ANKARA’da meydana gelen yangında yaşamını yitiren Hüsniye Çelik Şahin (32) ve 3,5 aylık oğlu Aras Şahin, memleketleri Kahramanmaraş’ta aynı mezara defnedildi.
Yangın, Çankaya ilçesi Alacaatlı Mahallesi’ndeki Yaşamkent Valero Sitesi’nin 4. katında, elektrik kontağından kaynaklanan bir arıza nedeniyle 12 Temmuz’da çıktı. İtfaiye ekipleri yangına müdahale ederek alevleri kontrol altına aldı ve mahsur kalanları kurtardı. Ancak bu trajik olayda Hüsniye Çelik Şahin, oğlu Aras Şahin ve sitenin güvenlik görevlisi Muharrem Çetinkaya (63) hayatını kaybetti. Eşi ve bebeğini kaybeden bilgisayar mühendisi Mustafa Şahin, yangından kurtarılıp hastaneye kaldırıldı ve tedavi altına alındı.
Otopsi işlemlerinin tamamlanmasının ardından cenazeleri Kahramanmaraş’a getirilen Hüsniye Çelik Şahin ve oğlu Aras’ın naaşları, hastane morgundan alınarak Serintepe Camii’ne götürüldü. Cenazeye, Kahramanmaraş Valisi Mükerrem Ünlüer, Büyükşehir Belediye Başkanı Fırat Görgel ve yakınları katıldı. İmamın helallik almasının ardından önce Hüsniye Çelik Şahin’in, ardından oğlu Aras’ın cenaze namazı kılındı. Ardından, Kapıçam Şehir Mezarlığı’na götürülen anne ve bebeği, gözyaşları içinde aynı mezara defnedildi.

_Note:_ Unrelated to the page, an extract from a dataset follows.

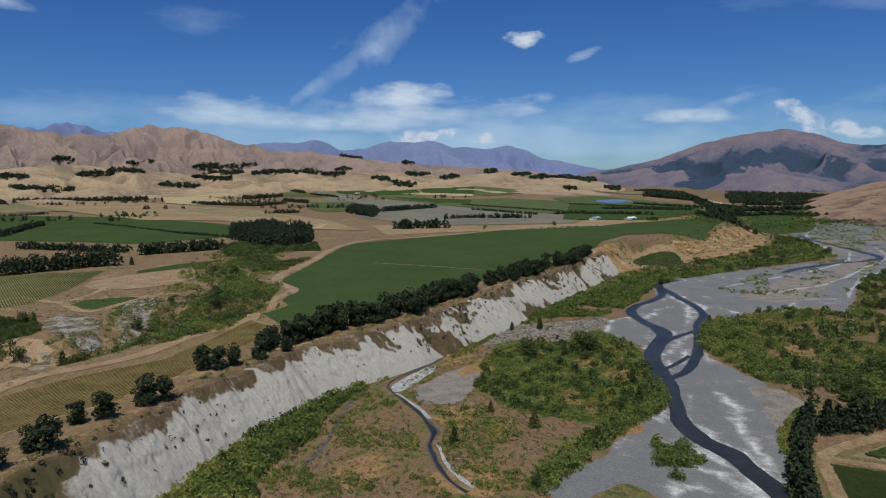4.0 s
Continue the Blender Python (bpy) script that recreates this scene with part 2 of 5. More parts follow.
M["dark_crop"] = material("dark_green_crop", [(0.022, 0.038, 0.013), (0.03, 0.048, 0.017), (0.042, 0.06, 0.022)], 30, 0.8, stops=[0.1, 0.5, 0.9], spread=0.35, contrast=2.2, spec=0.0)
M["straw"] = material("pale_straw", [(0.36, 0.27, 0.13), (0.45, 0.35, 0.18), (0.40, 0.29, 0.15)], 60, 1.5, spread=0.2, contrast=1.8)
M["olive_field"] = material("olive_paddock", [(0.13, 0.125, 0.05), (0.19, 0.165, 0.075), (0.27, 0.205, 0.10)], 90, 2, stops=[0.2, 0.5, 0.85], spread=0.2, contrast=2.2)
M["dead_wood"] = material("bleached_wood", [(0.30, 0.28, 0.25), (0.42, 0.39, 0.35)], 1.0, 0.2)
M["white"] = material("white_metal", [(0.75, 0.76, 0.78), (0.8, 0.8, 0.8)], 2, 0.3, rough=0.5, spread=0.05)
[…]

Gelinini ve torununu kaybeden Necati Şahin, “Acımız çok büyük. Oğlumun taburcu olmasını bekledik, ancak tedavisi devam ediyor ve kendini toparlayamadı. Farklı komplikasyonlar yaşadı, kalp ritmi bozuldu. Yangının elektrik kontağından çıktığını söylüyorlar” dedi.
‘HEDİYELERİ ÖLDÜKTEN SONRA ULAŞTI’
Hüsniye Çelik Şahin’in ağabeyi Yemliha Çelik, kardeşinin iyilik yapmayı seven birisi olduğunu belirtti. Kız kardeşinin, yaşamının son günlerinde yeni bebek sahibi olan arkadaşlarına hediyeler gönderdiğini ve bunu vefatından sonra öğrendiklerini ifade etti. Çelik, “Sevdiği insanlara ve herkese iyilikle gitti. Dolayısıyla o insanlar, onun vefatından sonra hediyeleri aldılar ve gözyaşları içinde bize durumu bildirdiler. Bizim de yüreğimiz parçalanıyor, bu çok büyük bir acı ve trajedi. Çok iyi bir insandı. Anne olma özlemiyle doluydu. Üniversitedeki arkadaşlarına yardım eder, hasta olanların yanına koşar, bir çorba yapar, iyilikte bulunurdu. ‘Ağabey, benim içimde annelik var, ben bu dünyaya anne olmak için gönderildim, herkese anne gibi davranıyorum’ derdi. Çok güzel bir insan, bebeğiyle birlikte trajik bir şekilde bu dünyadan ayrıldı. Ancak içimiz huzurlu çünkü çok temiz bir kalple gitti. Adaletin tecelli etmesini bekliyoruz, bu acıların bir daha yaşanmaması dileğiyle. İnsan hayatının kıymetli olduğu gerçeğini unutmadan, bu olayın peşini bırakmayacağız.”